Piercing the corporate veil can expose you to personal liability, but it can be avoided by making a few wise decisions. Piercing the corporate veil occurs when a court decides that the owners, creditors, or directors of a corporation or LLC should be held personally liable for the debts of the corporation or LLC. Many people who have decided to incorporate or form an LLC do so specifically to avoid this personal liability, but it may do no good if the corporation or LLC is not operated appropriately.
The main reason that courts decide to pierce the corporate veil is that the corporation failed to be its own individual entity. Corporations and LLCs must exist separately from their owners because in the eyes of the law such business structures are individual (non-natural) persons. When a court determines to pierce the corporate veil, it is likely because the owners of the corporation, LLC or other structure involving limited liability, failed to adequately separate the business as its own entity. Here are 4 tips to ensure a corporation or LLC is its own entity rather than merely the instrumentality of its owners:
Never Commingle Assets
Assets held by the corporation or LLC must be used by and for the corporation and not for the personal uses of the owners. Owners of a corporation or LLC should never use corporate funds or assets as their own. For example, using corporate funds to pay a personal mortgage or other expense will indicate to the courts that the corporation or LLC is not being operated as a separate entity. Make sure to keep corporate funds and assets separate from personal accounts by maintaining accounts held in the business’s name and recording the expenses for which the corporate funds and assets are used.
Make Sure Your Corporation is Adequately Capitalized
Part of ensuring that a corporation or LLC operates as a separate entity is that it actually has enough capital to maintain its operations. Intentional undercapitalization has been used to avoid the debts of the business. If the business does not have adequate capital it cannot pay its debts and liabilities, yet the owners will still remain free from personal liability for those business debts. In such a situation the court may decide to pierce the corporate veil because the owners have essentially defrauded the creditors and/or claimants against the business. To avoid giving the appearance of intentional undercapitalization be sure to keep detailed records of expenses, disbursements, and liabilities of the company. It is also important to establish and maintain usual patterns by which the company is capitalized and gives disbursements. Further, to ensure that the corporation is never undercapitalized, establish a minimum capitalization level. This will show that the corporation plans to payback its creditors and will ensure it has enough capital to continue usual operation.
Corporations or LLCs that do not follow corporate formalities may appear to be sham entities used by their owners as instrumentalities for personal gain. Use of corporate formalities will show that the business is legitimate and being operated as a separate entity. Holding regular meetings of members, shareholders, or directors, keeping detailed records of meetings and business decisions, and adopting bylaws or operating agreements are all important formalities to strictly adhere to as a required formality. Corporations and LLCs that adhere to these practices not only present a legitimate business to the world and to the courts, but also show that the entity is separate from its owners and is not being operated fraudulently.

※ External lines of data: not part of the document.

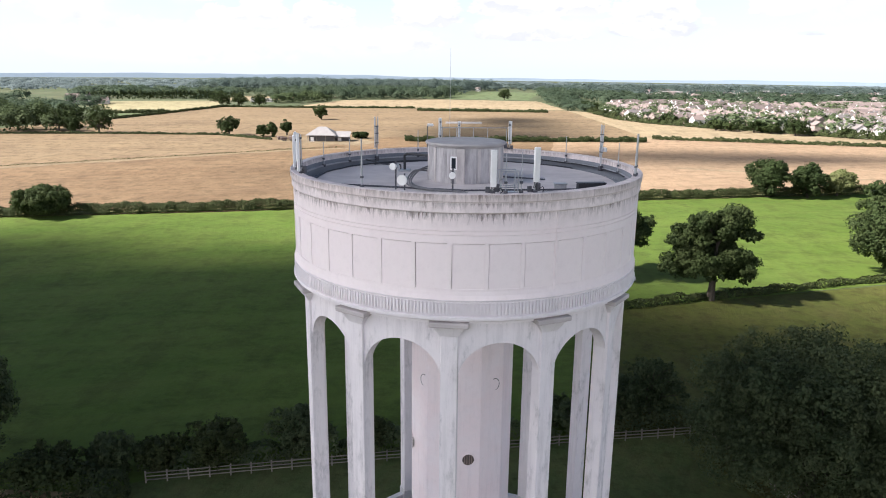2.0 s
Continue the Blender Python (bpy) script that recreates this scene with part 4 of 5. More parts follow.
# ---- woods and distance ----
def build_woods():
    rng = random.Random(5)
    near, avenue, mid, hills, far = [], [], [], [], []
    # left wood beside the upper field
    for _ in range(170):
        x, y = rng.uniform(-450, -252), rng.uniform(315, 470)
        if y > 330 + (-252 - x) * 0.05 and y < 330 + (-245 - x) * 1.0 + 8:
            near.append((x, y, rng.uniform(13, 18), rng.uniform(10, 15)))
    for i in range(13):
        near.append((-252 - i * 11, 334 - i * 2.5 + rng.uniform(-3, 3), rng.uniform(11, 16), rng.uniform(11, 14)))
    # avenue of tall slim trees behind the corn field
    for i in range(-5, 29):
        avenue.append((-404 + i * 3.2, 664 + i * 2.1 + rng.uniform(-1, 1), rng.uniform(11.5, 13.5), 5))
    # woods on the rise: x, y and depth of each block
    def scatter(out, poly, spacing, lo, hi, keep=1.0, spread=1.0):
        xs, ys = [p[0] for p in poly], [p[1] for p in poly]
        x = min(xs)
        while x < max(xs):
            y = min(ys)
            while y < max(ys):
                px, py = x + rng.uniform(-0.5, 0.5) * spacing, y + rng.uniform(-0.5, 0.5) * spacing
                if inside(px, py, poly) and rng.random() < keep:
                    out.append((px, py, rng.uniform(lo, hi), spacing * spread * rng.uniform(0.9, 1.4)))
                y += spacing
            x += spacing
    scatter(mid, [(-330, 395), (-296, 425), (-335, 490), (-352, 540), (-600, 520), (-600, 430)], 14, 8, 13, 0.75)
    scatter(mid, [(-392, 606), (-380, 615), (-398, 655), (-440, 660), (-430, 622)], 10, 7, 11, 0.9)
    scatter(near, [(-248, 700), (-225, 700), (-190, 752), (-215, 775), (-250, 745)], 11, 8, 13)
    scatter(mid, [(-250, 745), (-190, 805), (-80, 866), (-60, 1000), (-230, 1050), (-330, 900)], 13, 9, 16)
    scatter(mid, [(-520, 760), (-340, 770), (-330, 960), (-640, 1000)], 17, 7, 12, 0.6)
    scatter(hills, [(-470, 1000), (-60, 1020), (-20, 1450), (-560, 1500)], 17, 14, 23)
    scatter(far, [(-900, 1000), (-470, 1000), (-560, 1500), (-1100, 1500)], 24, 5, 8, 0.5, 0.9)
    scatter(mid, [(40, 880), (70, 860), (90, 880), (140, 1200), (60, 1200)], 15, 8, 13)
    scatter(mid, [(60, 640), (78, 622), (86, 640), (82, 850), (48, 850)], 11, 6, 11)
    scatter(mid, [(112, 745), (176, 775), (233, 810), (273, 786), (307, 752), (380, 812), (440, 832), (600, 950), (700, 975), (640, 1040), (100, 1000)], 15, 6, 13, 0.62)
    scatter(hills, [(100, 1000), (640, 1040), (900, 1000), (900, 1300), (100, 1300)], 20, 6, 14, 0.5)
    scatter(hills, [(100, 1300), (900, 1300), (800, 1700), (-100, 1700), (-20, 1300)], 26, 8, 15, 0.55)
    scatter(mid, [(-600, 520), (-440, 560), (-520, 700), (-900, 720), (-900, 480)], 17, 8, 13, 0.5)
    scatter(far, [(-600, 1500), (1600, 1500), (2300, 2600), (-900, 2600)], 34, 8, 13, 0.55, 0.8)
    scatter(far, [(-1700, 1500), (-600, 1500), (-900, 2600), (-2400, 2600)], 40, 7, 10, 0.45, 0.9)
    scatter(far, [(-1300, 900), (-750, 1000), (-900, 1500), (-1700, 1500)], 30, 6, 9, 0.45, 0.9)
    scatter(far, [(800, 1000), (1700, 1000), (1700, 1500), (800, 1500)], 26, 7, 13, 0.6, 0.6)
    wood("woodland", "dark green mixed woodland beside the fields", near, NEARWOOD, 1, 300, 0.46)
    wood("avenue_trees", "row of slim even trees behind a pale field", avenue, NEARWOOD, 8, 160, 1.5, 0.22)
    wood("woodland", "dense green woodland on low hills", mid, WOOD, 2, 140, 0.58)
    # The haze on these far canopies sits in their leaf colour.
    wood("woodland", "woodland behind the near woods, its green tinted with haze", hills, FARWOOD, 6, 140, 0.5)
    wood("woodland", "far woodland and hedgerow trees to the horizon, tinted with haze", far, HAZY, 3, 60, 0.55)
    # garden trees among the houses
    gardens = []
    scatter(gardens, VILLAGE, 10.5, 5.0, 10.0, 0.9)
    gardens = [(x, y, h, w * 0.58) for x, y, h, w in gardens]
    # taller clumps along the near edge and in the middle of the village
    for cx, cy, n in ((152, 462, 7), (172, 446, 8), (188, 452, 7), (215, 420, 6), (120, 520, 6), (98, 560, 6), (136, 640, 8), (240, 520, 9), (300, 640, 9), (280, 400, 7), (340, 400, 6), (200, 760, 9), (420, 600, 9), (420, 380, 6)):
        gardens += [(cx + rng.uniform(-14, 14), cy + rng.uniform(-9, 9), rng.uniform(7, 13), rng.uniform(7, 11)) for _ in range(n)]
    wood("garden_trees", "green garden trees among houses", gardens, GARDEN, 4, 36, 1.2)


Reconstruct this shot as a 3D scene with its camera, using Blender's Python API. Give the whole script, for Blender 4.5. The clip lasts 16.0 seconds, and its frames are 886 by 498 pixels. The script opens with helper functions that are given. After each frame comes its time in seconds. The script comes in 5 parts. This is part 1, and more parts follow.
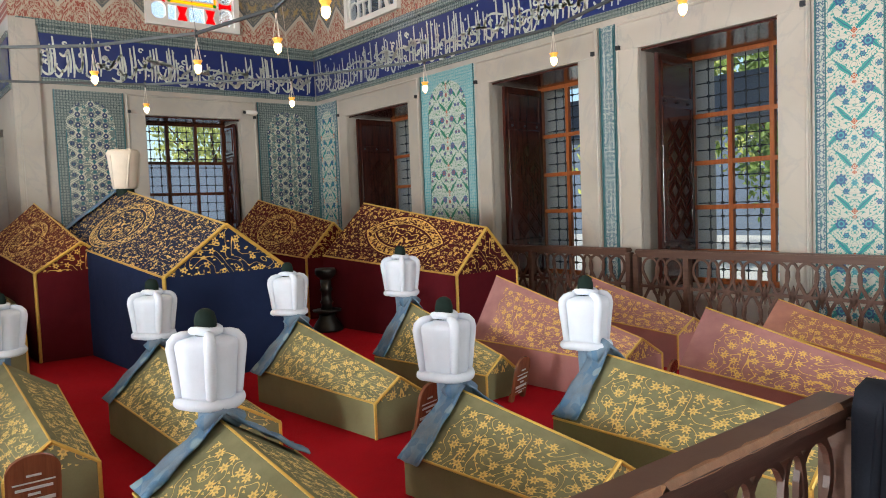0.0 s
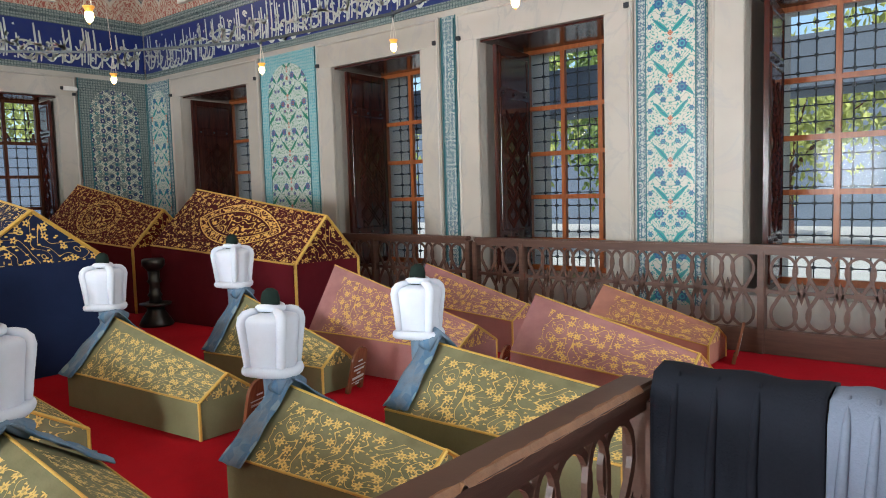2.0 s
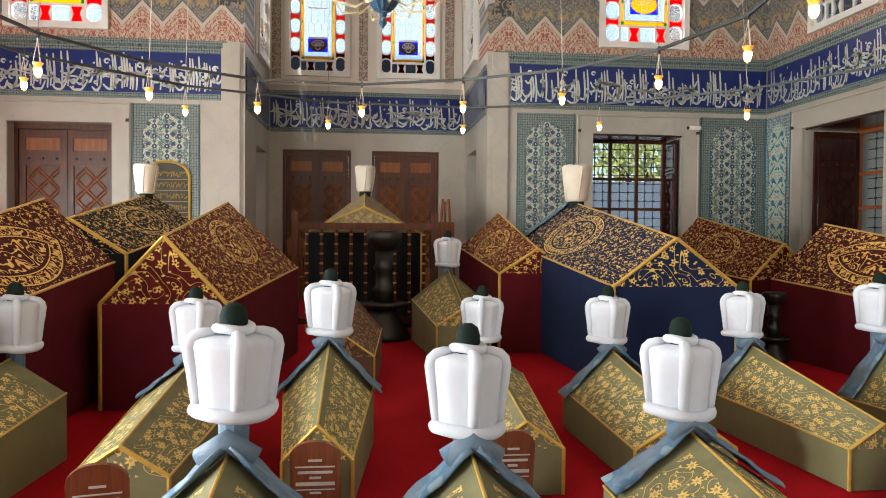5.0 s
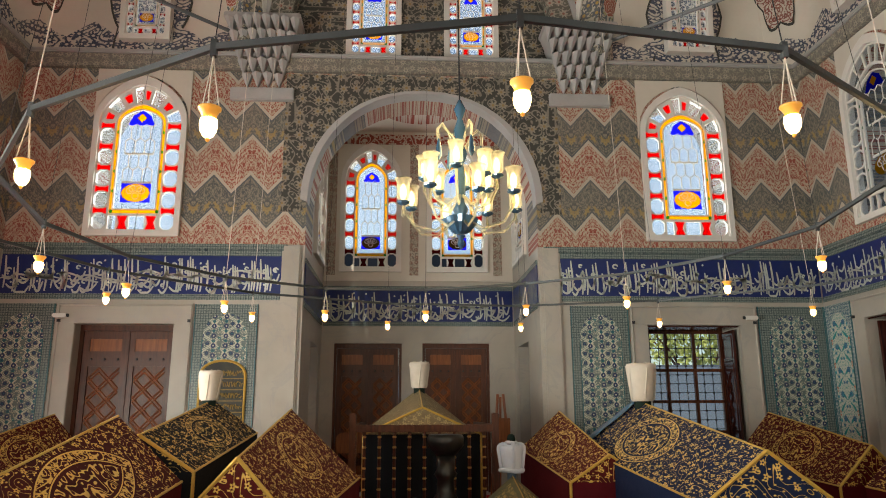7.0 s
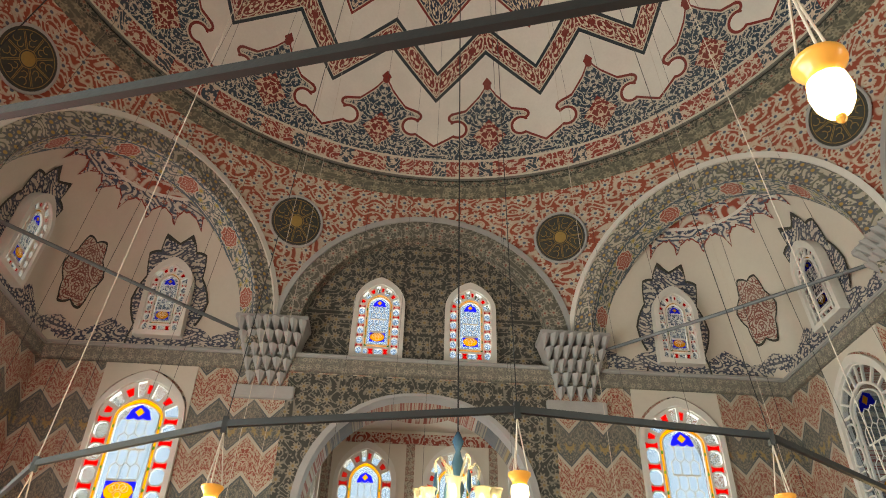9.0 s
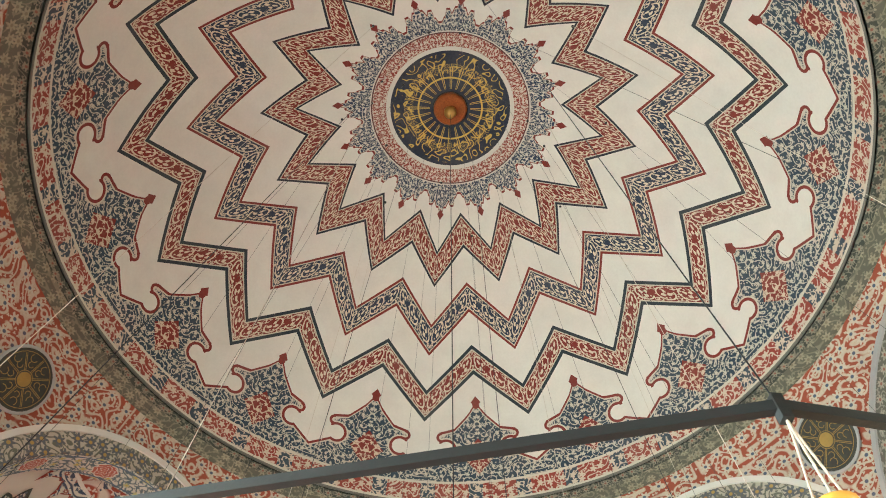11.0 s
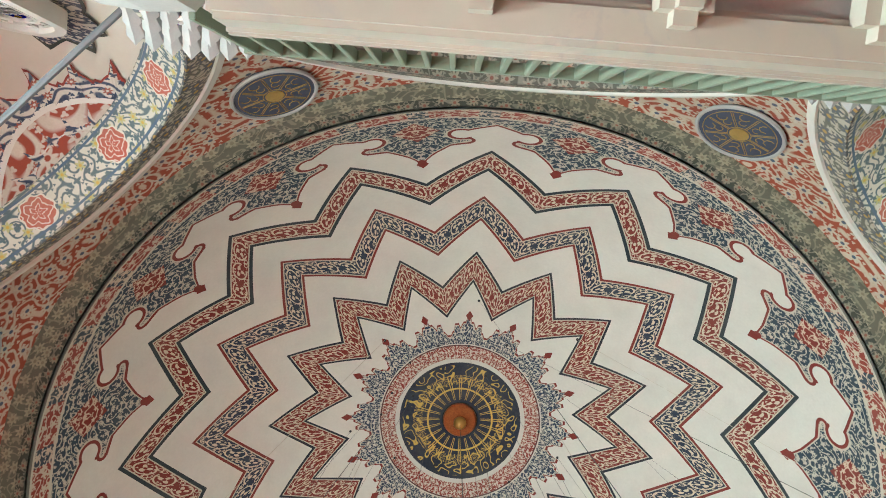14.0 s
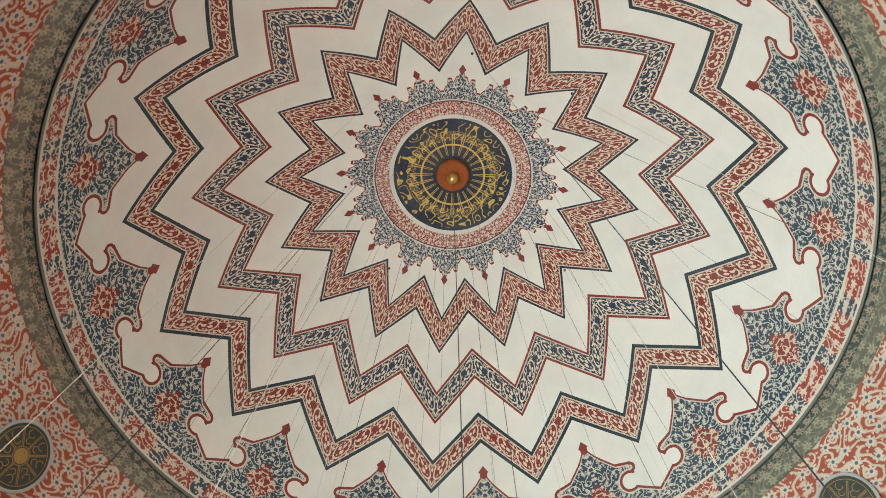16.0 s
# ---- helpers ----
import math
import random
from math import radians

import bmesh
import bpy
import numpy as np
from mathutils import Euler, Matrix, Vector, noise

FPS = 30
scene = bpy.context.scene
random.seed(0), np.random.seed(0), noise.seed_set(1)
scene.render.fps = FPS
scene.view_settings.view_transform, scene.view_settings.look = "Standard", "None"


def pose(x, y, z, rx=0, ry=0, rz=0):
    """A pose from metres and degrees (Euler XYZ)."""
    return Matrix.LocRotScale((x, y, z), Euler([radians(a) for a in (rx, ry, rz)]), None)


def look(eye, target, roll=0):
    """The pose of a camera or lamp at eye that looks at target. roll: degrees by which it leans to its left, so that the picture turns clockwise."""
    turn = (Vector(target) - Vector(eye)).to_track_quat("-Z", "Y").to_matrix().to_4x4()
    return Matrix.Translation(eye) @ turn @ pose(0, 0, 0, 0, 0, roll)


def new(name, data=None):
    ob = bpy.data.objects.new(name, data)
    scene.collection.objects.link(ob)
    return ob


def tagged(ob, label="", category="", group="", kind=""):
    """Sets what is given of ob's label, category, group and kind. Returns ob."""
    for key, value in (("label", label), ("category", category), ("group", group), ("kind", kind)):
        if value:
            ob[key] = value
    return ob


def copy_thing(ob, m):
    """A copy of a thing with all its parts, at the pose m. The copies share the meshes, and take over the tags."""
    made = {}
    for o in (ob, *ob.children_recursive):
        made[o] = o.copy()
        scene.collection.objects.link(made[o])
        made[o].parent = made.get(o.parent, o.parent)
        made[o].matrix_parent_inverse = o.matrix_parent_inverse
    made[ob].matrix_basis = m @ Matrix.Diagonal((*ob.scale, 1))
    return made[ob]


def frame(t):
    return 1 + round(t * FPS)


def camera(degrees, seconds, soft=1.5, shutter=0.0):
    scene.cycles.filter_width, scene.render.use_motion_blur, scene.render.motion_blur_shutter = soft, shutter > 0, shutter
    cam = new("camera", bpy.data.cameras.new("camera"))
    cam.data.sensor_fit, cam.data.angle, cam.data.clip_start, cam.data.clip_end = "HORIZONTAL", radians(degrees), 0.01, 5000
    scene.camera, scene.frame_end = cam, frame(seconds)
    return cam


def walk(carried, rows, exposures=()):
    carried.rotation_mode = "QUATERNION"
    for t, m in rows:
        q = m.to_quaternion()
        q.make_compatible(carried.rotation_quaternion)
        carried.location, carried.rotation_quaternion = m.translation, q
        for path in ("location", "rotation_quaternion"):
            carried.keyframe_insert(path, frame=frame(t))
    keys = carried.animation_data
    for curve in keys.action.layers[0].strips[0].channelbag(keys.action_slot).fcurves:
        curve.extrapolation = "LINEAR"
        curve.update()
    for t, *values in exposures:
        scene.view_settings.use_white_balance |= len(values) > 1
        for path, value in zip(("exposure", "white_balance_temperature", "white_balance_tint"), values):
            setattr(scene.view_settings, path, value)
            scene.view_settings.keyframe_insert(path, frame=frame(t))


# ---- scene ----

Holding out the Business . . . as a Business Entity
Finally, an important step in ensuring that the corporation or LLC is actually its own entity is presenting the corporation or LLC as an actual corporation or LLC. Seems simple, right? Making sure the corporate status of the corporation is known is important to ensuring the corporation is dealt with as a separate entity. Business cards in the corporation’s name, a corporate logo, and the corporation’s name on communications are great ways to present the corporation to the world as a corporation. Further, owners of the corporation or LLC should sign business documents by clearly stating their representative capacity within the business next to their signature.
Corporations and LLCs that abide by these simple guidelines are dramatically less likely to deal with issues of piercing the corporate veil, and their owners are more likely to sleep much easier. Keeping your corporation or LLC as a separate entity is the best way to avoid piercing of the corporate veil. By keeping assets and funds separate from personal accounts, adequately and regularly capitalizing the business, following corporate formalities, and clearly presenting the business as a separate entity will help protect you as a business owner and maintain the veil of protection.